Après, dans l’autre sens, on est aussi toujours considéré comme riche et souvent vu comme un portefeuille ambulant.
Globestoppeuse
dit :Oui, je me rappelle très bien d’un passage de frontière comme ça, les hommes turcs d’un côté, les blancs, les femmes et les familles de l’autre. Ou encore le privilège de ne pas payer de bakshish au passage de la frontière Bulgarie-Serbie..
Julien Boivin
dit :En fait tout ca c’est humain, ce qui ne veut pas dire que c’est tout est bien et qu’on ne doit pas s’en soucier.
Nous avons tous beaucoup d’information a analyser chaque jour.
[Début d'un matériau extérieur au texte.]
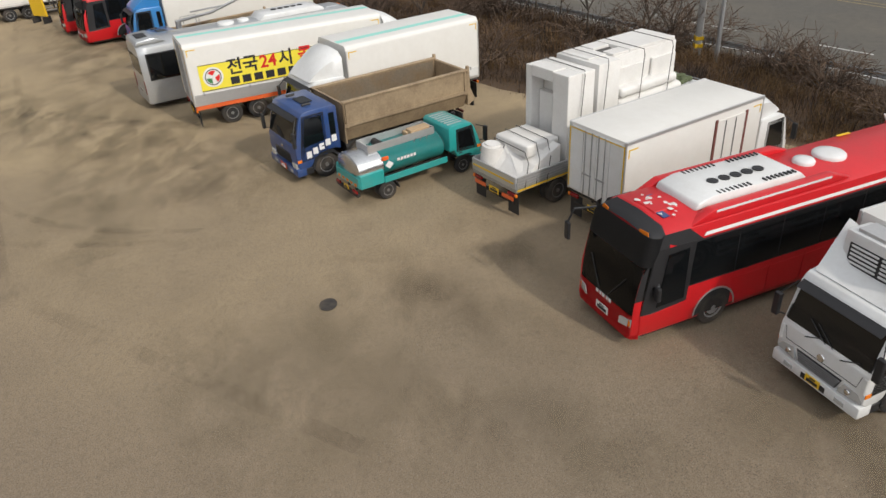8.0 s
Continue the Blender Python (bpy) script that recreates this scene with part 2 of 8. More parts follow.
M["hill_town"] = mat("haze_tinted_town_hill", (0.2, 0.222, 0.26), 0.95, var=0.2, scale=0.1)
M["hill_near"] = mat("haze_glow_near_wooded_hill", (0.09, 0.105, 0.11), 0.95, var=0.2, scale=0.12)
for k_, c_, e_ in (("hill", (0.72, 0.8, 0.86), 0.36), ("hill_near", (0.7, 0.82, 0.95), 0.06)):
    q_ = M[k_].node_tree.nodes["Principled BSDF"].inputs          # emission stands in for the haze before these far hills
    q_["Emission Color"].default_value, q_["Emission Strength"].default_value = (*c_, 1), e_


def stain_material(name, col, top, streak, lo=0.42, hi=0.62):
    """Earth-coloured film that thins out towards its rim and in ragged gaps."""
    m = mat(name, col, 0.95, var=0.25, scale=1.0)
    nt = m.node_tree
    nd, ln = nt.nodes, nt.links
    tc_ = nd.new("ShaderNodeTexCoord")
    vm = nd.new("ShaderNodeVectorMath")
    vm.operation = "DISTANCE"
    vm.inputs[1].default_value = (0.5, 0.5, 0.0)
    sep = nd.new("ShaderNodeSeparateXYZ")
    cmb = nd.new("ShaderNodeCombineXYZ")
    ln.new(tc_.outputs["Generated"], sep.inputs[0])
    ln.new(sep.outputs[0], cmb.inputs[0])
    ln.new(sep.outputs[1], cmb.inputs[1])
    ln.new(cmb.outputs[0], vm.inputs[0])
    fall = nd.new("ShaderNodeMapRange")
    fall.inputs[1].default_value, fall.inputs[2].default_value, fall.inputs[3].default_value, fall.inputs[4].default_value = 0.05, 0.5, 1.0, 0.0
    ln.new(vm.outputs["Value"], fall.inputs[0])
    geo = nd.new("ShaderNodeNewGeometry")
    mp = nd.new("ShaderNodeMapping")
    mp.inputs["Rotation"].default_value, mp.inputs["Scale"].default_value = (0, 0, radians(-48)), (0.75, 1.2, 1)
    ln.new(geo.outputs["Position"], mp.inputs[0])
    nz = nd.new("ShaderNodeTexNoise")
    nz.inputs["Scale"].default_value, nz.inputs["Detail"].default_value, nz.inputs["Roughness"].default_value, nz.inputs["Distortion"].default_value = 0.6, 6, 0.6, 0.3
    ln.new(mp.outputs[0], nz.inputs["Vector"])
    gap = nd.new("ShaderNodeMapRange")
    gap.inputs[1].default_value, gap.inputs[2].default_value = lo, hi
    ln.new(nz.outputs[0], gap.inputs[0])
    mu = nd.new("ShaderNodeMath")
    mu.operation = "MULTIPLY"
    ln.new(gap.outputs[0], mu.inputs[0])
    if streak:
        mu.inputs[1].default_value = 1.0
    else:
        ln.new(fall.outputs[0], mu.inputs[1])
    m2 = nd.new("ShaderNodeMath")
    m2.operation = "MULTIPLY"
    m2.use_clamp = True
    ln.new(mu.outputs[0], m2.inputs[0])
    m2.inputs[1].default_value = top
    ln.new(m2.outputs[0], nd["Principled BSDF"].inputs["Alpha"])
    return m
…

Pour simplifier notre vie nous compartimentisons. Le plus un sujet est proche de nous, le plus de details nous memoriserons.
Parce que les pays dits avances sont partout dans les medias, et dans l’economie mondiale, ils font partie du quotidien du reste du monde donc plus d’information est retenue a leur sujet. Mais meme pour eux, plusieurs assomptions sont faites. Ma soeur s’est deja fait demande si nous vivions dans des igloos.
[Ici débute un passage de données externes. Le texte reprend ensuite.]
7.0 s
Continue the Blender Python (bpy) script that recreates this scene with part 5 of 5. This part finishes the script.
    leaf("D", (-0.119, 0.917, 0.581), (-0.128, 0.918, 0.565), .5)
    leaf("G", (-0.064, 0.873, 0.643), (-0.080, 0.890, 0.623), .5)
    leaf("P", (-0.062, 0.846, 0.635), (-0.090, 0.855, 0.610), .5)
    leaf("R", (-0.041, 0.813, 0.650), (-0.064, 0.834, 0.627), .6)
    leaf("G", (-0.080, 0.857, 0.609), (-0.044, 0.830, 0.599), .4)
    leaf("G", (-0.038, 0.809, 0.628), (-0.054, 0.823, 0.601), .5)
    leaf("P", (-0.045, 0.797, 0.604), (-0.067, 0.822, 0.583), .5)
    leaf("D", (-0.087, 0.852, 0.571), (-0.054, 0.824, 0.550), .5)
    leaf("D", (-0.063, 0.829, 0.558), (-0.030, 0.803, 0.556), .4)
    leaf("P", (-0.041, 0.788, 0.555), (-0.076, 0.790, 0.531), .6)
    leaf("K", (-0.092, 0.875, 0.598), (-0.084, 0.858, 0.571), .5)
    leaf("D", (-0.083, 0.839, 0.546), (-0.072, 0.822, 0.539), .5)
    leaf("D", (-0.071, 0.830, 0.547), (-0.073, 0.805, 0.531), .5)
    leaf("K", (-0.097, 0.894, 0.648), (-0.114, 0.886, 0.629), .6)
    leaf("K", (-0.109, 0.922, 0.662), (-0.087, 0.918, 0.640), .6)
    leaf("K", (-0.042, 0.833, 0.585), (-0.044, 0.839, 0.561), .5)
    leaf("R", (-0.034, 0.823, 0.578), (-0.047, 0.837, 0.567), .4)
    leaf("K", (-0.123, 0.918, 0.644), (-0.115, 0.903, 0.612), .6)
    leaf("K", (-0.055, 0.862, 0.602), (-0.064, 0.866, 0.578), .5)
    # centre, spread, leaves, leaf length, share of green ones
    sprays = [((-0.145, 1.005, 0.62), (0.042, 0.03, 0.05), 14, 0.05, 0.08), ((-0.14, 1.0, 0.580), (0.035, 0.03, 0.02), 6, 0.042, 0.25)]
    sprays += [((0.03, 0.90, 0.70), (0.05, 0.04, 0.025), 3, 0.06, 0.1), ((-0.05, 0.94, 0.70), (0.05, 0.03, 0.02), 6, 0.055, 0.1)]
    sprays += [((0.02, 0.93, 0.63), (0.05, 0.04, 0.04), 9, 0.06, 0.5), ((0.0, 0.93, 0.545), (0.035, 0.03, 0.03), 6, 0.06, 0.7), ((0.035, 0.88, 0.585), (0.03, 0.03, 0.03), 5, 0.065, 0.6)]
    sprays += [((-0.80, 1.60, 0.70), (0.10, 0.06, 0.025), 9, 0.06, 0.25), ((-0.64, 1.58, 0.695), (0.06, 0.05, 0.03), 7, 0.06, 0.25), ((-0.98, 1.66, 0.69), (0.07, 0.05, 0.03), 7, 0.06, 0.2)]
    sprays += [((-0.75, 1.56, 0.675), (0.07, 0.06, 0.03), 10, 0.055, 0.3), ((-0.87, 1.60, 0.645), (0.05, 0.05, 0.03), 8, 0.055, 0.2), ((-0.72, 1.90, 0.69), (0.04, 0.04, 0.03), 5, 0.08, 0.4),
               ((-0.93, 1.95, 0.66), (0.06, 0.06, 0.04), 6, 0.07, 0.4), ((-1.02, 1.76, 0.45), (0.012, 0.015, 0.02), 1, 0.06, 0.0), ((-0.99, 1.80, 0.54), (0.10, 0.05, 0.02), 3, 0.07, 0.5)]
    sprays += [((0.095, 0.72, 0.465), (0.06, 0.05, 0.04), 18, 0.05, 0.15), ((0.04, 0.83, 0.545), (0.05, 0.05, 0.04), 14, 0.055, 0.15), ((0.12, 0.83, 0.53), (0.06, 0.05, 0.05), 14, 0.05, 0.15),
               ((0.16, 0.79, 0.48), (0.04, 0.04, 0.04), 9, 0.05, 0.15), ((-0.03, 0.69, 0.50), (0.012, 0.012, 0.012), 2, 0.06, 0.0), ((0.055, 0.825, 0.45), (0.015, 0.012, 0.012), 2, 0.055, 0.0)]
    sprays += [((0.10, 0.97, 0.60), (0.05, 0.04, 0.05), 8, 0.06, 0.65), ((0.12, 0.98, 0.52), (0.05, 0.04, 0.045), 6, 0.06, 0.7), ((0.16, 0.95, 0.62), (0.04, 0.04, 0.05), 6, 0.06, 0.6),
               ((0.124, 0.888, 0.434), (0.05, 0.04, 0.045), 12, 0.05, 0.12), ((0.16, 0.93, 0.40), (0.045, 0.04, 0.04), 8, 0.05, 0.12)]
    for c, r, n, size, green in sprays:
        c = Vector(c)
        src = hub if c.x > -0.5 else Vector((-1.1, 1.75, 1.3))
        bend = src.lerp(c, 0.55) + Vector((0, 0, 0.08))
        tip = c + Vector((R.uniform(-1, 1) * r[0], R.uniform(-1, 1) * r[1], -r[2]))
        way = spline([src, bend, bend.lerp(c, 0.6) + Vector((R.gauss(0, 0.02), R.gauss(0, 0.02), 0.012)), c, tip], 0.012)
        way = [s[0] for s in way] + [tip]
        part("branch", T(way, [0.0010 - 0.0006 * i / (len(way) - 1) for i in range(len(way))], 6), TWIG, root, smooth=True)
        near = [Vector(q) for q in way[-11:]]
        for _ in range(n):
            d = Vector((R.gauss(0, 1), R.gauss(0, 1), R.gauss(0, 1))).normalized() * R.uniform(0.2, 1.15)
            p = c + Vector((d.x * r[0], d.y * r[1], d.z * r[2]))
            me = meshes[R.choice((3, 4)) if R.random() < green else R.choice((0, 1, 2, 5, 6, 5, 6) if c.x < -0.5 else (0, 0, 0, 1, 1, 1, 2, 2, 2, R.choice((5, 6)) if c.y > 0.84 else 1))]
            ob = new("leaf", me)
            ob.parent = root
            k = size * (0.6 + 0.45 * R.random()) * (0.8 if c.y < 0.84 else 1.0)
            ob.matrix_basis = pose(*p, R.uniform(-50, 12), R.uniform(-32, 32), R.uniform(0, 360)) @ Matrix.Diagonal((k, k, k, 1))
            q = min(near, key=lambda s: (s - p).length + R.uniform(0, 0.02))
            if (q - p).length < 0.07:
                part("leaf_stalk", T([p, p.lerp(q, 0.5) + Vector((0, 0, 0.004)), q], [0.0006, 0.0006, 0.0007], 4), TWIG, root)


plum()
En fait je crois que toutes ces choses ne sont pas des privileges conscients mais plutot des assumptions faites suite a la maniere dont les humains gerent l’information. On ne peut pas tout savoir. Donc nous focussons sur ce qui est notre quotidien.
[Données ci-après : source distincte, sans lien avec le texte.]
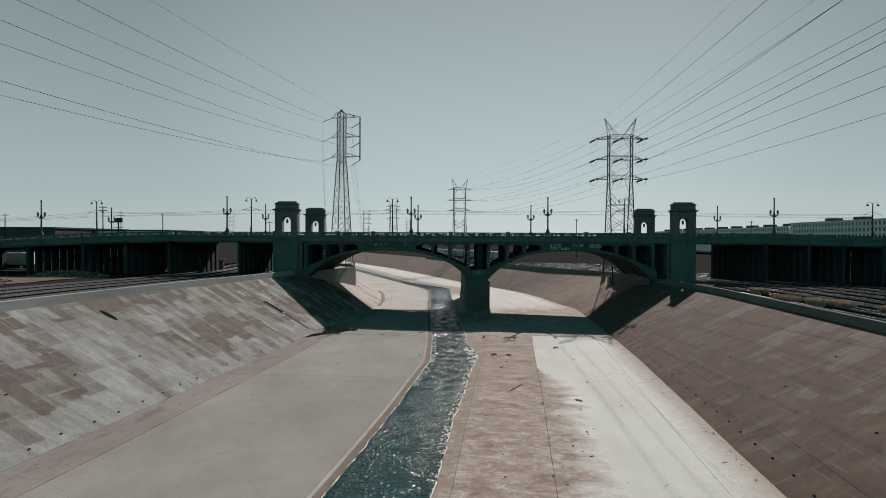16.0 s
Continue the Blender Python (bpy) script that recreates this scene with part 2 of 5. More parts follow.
def plain(name, c, rough=0.6, metal=0.0, grain=3.0, spread=0.25):
    m = Mat(name, rough, metal)
    if rough > 0.85:
        m.b.inputs["Specular IOR Level"].default_value = 0.0
    f = m.ramp(m.noise(grain, 5, 0.7), 0.3, 0.7)
    m.color(m.mix(f, tuple(v * (1 - spread) for v in c), tuple(v * (1 + spread) for v in c)))
    m.bump(m.noise(grain * 4, 4, 0.7), 0.2, 0.01)
    return m.m


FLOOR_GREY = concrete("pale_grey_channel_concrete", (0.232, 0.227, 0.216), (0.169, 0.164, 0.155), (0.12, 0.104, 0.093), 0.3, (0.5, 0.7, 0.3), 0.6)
# A paler tone for the left floor from the bridge onward.
FLOOR_PALE = concrete("paler_far_channel_concrete", (0.362, 0.36, 0.344), (0.288, 0.281, 0.264), (0.15, 0.122, 0.104), 0.35, (0.5, 0.7, 0.3), 0.6)
FLOOR_STRIP = concrete("stained_grey_concrete", (0.208, 0.194, 0.180), (0.157, 0.144, 0.131), (0.066, 0.056, 0.049), 0.75, (0.7, 0.25, 0.3), 0.6)
FLOOR_EDGE = concrete("damp_brown_concrete", (0.168, 0.14, 0.121), (0.109, 0.09, 0.077), (0.05, 0.04, 0.035), 0.7, (0.8, 0.3, 0.3))
SLOPE_LEFT = patched_bank("painted_over_bank_concrete", (0.097, 0.085, 0.077), (0.143, 0.149, 0.146), (0.248, 0.259, 0.253), 0.1234, 0.13, 0.27, 0.5, 3.0)
SLOPE_RIGHT = patched_bank("brown_bank_concrete", (0.083, 0.061, 0.050), (0.086, 0.069, 0.060), (0.142, 0.128, 0.118), 0.07, 0.03, 0.10, -0.3, 8.0)
SLOPE_PALE = patched_bank("paler_far_bank_concrete", (0.205, 0.175, 0.154), (0.262, 0.245, 0.225), (0.345, 0.337, 0.32), -0.35, 0.52, 0.0, 0.3, 4.0)
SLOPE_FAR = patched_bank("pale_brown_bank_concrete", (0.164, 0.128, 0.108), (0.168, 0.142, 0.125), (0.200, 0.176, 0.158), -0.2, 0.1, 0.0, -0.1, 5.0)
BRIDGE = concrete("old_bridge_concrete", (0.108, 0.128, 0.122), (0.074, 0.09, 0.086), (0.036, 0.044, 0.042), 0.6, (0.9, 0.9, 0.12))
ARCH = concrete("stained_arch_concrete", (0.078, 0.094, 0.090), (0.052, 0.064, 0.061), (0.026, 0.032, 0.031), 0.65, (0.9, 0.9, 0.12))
# Bridge concrete with the shade among the inner ribs put into its colour.
BRIDGE_SHADED = concrete("shaded_inner_concrete", (0.062, 0.072, 0.07), (0.042, 0.05, 0.048), (0.02, 0.024, 0.024), 0.6, (0.9, 0.9, 0.12))
# Near-black colour that carries the deep shade under the approach decks.
BENT_SHADED = concrete("shaded_bent_concrete", (0.040, 0.048, 0.046), (0.027, 0.034, 0.033), (0.015, 0.020, 0.019), 0.6, (0.9, 0.9, 0.12))
PINKISH = concrete("warm_tower_concrete", (0.153, 0.137, 0.126), (0.111, 0.102, 0.095), (0.05, 0.048, 0.047), 0.6, (0.9, 0.9, 0.15))
FLOOR_KERB = concrete("pale_kerb_concrete", (0.30, 0.295, 0.28), (0.22, 0.215, 0.205), (0.12, 0.10, 0.085), 0.6, (0.3, 0.9, 0.3))
WALL = concrete("parapet_concrete", (0.267, 0.28, 0.271), (0.208, 0.217, 0.211), (0.099, 0.099, 0.094), 0.5, (0.3, 0.3, 1.2))
# Parapet concrete again, darkened for walls whose visible face is turned from the sun.
WALL_SHADED = concrete("shaded_parapet_concrete", (0.125, 0.132, 0.126), (0.088, 0.094, 0.09), (0.045, 0.046, 0.043), 0.6, (0.3, 0.3, 1.2))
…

En passant, dans la mesure ou ce sont des privileges alors le privilege feminin existe.
Globestoppeuse
dit :Je crois qu’effectivement il existe un privilège féminin. Il est vrai que la notion de privilège est utilisée pour renverser théoriquement les systèmes d’oppression et faire apparaître ses conséquences aux membres des classes qui ne les ressentent généralement pas, mais ça n’empêche pas que ce soit le différentiel entre les classes qui créent des privilèges l’un sur l’autre. Par contre, il ne faut pas pousser trop loin et faire de conséquences plutôt funestes des privilèges. Ainsi, j’ai le privilège en tant que femme de pouvoir pleurer en public, ou de ne pas être considérée valide en cas de conscription, mais ce n’est pas un privilège que les gens tentent de me protéger contre mon gré parce que je fais partie du sexe faible, pas plus que l’esclave est privilégié d’avoir un maître pour penser à sa place !
Laurent
dit :Ma remarque est un peu hors sujet mais bon …
La 24, comme toutes les autres d’ailleurs, est tout à fait vraie, mais pour le peu que je connais l’Afrique (Burkina, Éthiopie, Madagascar), j’avais en fait moi-même été très surpris que nombre de personnes rencontrées se décrivaient comme africains et non pas burkinabés (ou autre). Eux mêmes s’assimilaient à leur continent, chose que je trouvais assez étrange en fait. Bien sûr, ça n’était pas du tout systématique, mais ça n’en était pas moins fréquent. La raison ? Mystère …
Globestoppeuse
dit :Effectivement…. Je pense que ça serait impensable pour un continent comme l’Asie par exemple, mais de plus en plus pensable pour l’Europe… L’Afrique a aussi une certaine unité politique (notamment en matière de droits de l’Homme, si je ne m’abuse), et ça peut être propre à créer ou entretenir des identités..
Sophie
dit :Intéressante réflexion sur le traitement des médias, je n’avais absolument jamais réalisé les exemples 13 et 14 sur l’accès à internet et la représentation dans les médias sociaux et « l’activisme numérique ». Et alors les liens sur l’histoire unique et la couverture de livre unique… Je n’avais jamais réfléchi à ça. (en gros merci de me faire réfléchir 😉
Et c’est un peu hors-sujet, mais vus les événements du 7 janvier dernier en France, l’exemple 17 m’a particulièrement frappée (solidarité avec votre peuple)…
Globestoppeuse
dit :C’est tellement bouleversant en plus ! Voir défiler les fiers de l’Arabie Saoudite, d’Israël… Et Ali – Fucking – Bongo !!! Pendant que Boko Haram en massacre 2000 au Nigéria… Bordel de merde !
Bon, ça va, je nous ressers du thé…
galswind
dit :je trouve cet article très intéressant? Je me pose beaucoup la question de la « moralité » du voyage, des privilèges qu’on voit ou ne voit pas, de ce qui nous semble évident et justifié à nous occidentaux – par exemple voyager est un droit, on a le droit de voyager partout et quand on veut – mais qui me semble poser des problèmes politiques et moraux sous-jacents (reproduisons nous des rapports nord-sud, ou commence le néo-colonialisme, avons-nous vraiment perdu cet attrait exotique pour une Asie, une Arabie, une Afrique fantasmée?).